[start Data lines]

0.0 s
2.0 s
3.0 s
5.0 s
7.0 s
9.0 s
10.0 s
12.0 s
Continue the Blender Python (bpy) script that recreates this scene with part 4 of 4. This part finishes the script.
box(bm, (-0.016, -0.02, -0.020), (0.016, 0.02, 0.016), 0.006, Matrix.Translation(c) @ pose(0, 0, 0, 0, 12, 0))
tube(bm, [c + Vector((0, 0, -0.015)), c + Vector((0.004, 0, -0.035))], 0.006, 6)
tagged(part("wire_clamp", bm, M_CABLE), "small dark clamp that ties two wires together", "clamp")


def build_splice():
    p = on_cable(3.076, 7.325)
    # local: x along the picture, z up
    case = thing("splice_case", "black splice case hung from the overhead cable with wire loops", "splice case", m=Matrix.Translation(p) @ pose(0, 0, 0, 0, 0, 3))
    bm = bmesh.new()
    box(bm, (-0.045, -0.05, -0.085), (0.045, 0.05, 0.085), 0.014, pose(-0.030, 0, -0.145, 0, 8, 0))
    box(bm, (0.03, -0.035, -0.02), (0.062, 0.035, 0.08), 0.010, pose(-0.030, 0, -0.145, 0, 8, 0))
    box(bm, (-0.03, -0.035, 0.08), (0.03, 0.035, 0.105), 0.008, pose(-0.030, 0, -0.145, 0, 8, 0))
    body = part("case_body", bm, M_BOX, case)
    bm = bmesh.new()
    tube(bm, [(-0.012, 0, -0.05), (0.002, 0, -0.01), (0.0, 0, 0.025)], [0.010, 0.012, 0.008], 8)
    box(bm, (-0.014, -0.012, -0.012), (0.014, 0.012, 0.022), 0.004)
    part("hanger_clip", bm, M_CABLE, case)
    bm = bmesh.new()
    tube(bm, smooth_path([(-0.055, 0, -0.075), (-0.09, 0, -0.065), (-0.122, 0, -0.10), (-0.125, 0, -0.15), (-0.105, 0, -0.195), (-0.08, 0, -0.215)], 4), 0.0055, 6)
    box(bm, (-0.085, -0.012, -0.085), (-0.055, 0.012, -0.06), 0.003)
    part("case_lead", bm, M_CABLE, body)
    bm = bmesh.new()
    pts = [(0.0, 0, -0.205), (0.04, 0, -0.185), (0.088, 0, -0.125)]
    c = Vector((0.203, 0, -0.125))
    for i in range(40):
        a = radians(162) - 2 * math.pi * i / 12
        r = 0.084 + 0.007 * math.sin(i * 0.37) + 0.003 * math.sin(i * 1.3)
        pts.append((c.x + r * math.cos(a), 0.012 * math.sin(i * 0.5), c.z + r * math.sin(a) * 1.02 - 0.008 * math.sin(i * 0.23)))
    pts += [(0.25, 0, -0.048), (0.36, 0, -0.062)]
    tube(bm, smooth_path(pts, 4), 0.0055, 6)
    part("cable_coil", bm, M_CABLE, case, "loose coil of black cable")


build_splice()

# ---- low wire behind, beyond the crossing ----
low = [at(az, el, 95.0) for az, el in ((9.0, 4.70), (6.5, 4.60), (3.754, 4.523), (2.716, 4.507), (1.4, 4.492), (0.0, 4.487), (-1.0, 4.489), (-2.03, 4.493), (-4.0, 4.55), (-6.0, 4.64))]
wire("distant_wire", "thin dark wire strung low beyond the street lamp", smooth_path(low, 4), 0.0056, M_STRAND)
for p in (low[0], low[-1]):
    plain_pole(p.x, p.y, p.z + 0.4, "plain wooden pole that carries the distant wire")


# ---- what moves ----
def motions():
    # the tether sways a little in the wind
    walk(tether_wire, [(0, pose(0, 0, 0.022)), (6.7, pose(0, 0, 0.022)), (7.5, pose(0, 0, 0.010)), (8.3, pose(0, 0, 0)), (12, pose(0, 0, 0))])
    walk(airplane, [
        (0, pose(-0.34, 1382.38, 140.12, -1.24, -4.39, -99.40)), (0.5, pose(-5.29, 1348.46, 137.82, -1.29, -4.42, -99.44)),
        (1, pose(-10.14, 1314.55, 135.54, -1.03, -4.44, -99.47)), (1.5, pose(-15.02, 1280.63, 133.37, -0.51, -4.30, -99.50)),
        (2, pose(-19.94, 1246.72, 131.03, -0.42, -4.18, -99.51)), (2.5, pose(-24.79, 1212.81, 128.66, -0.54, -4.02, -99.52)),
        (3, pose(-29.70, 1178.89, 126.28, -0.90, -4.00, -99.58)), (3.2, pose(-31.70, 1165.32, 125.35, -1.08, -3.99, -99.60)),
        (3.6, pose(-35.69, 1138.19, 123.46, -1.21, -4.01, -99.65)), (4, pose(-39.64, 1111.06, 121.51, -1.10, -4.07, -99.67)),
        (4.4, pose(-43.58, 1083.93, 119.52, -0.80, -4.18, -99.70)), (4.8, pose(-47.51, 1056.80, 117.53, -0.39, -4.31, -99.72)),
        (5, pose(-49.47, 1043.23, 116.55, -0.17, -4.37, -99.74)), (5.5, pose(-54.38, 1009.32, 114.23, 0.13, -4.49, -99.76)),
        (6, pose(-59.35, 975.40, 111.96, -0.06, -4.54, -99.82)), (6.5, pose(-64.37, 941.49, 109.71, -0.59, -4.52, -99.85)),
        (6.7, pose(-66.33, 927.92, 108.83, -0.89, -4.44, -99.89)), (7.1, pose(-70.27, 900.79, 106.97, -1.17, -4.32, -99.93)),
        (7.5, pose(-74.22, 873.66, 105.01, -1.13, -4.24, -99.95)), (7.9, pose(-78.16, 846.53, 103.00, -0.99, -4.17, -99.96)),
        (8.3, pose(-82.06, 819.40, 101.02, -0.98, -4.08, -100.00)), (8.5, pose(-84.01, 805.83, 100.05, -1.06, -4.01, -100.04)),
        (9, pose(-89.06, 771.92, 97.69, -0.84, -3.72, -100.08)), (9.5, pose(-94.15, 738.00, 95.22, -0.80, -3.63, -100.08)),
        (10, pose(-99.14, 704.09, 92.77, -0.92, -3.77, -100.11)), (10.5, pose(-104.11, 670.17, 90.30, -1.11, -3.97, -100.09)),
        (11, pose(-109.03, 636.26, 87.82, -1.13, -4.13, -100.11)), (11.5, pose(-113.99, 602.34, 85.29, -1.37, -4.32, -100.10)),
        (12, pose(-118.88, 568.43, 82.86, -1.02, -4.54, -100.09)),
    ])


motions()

[end Data lines]

== What the task requires ==
Give again, word for word, the lines of the listing, starting at its first line and ending with the line containing "dark clamp that".

== Problem solution ==
0.0 s
2.0 s
3.0 s
5.0 s
7.0 s
9.0 s
10.0 s
12.0 s
Continue the Blender Python (bpy) script that recreates this scene with part 4 of 4. This part finishes the script.
box(bm, (-0.016, -0.02, -0.020), (0.016, 0.02, 0.016), 0.006, Matrix.Translation(c) @ pose(0, 0, 0, 0, 12, 0))
tube(bm, [c + Vector((0, 0, -0.015)), c + Vector((0.004, 0, -0.035))], 0.006, 6)
tagged(part("wire_clamp", bm, M_CABLE), "small dark clamp that ties two wires together", "clamp")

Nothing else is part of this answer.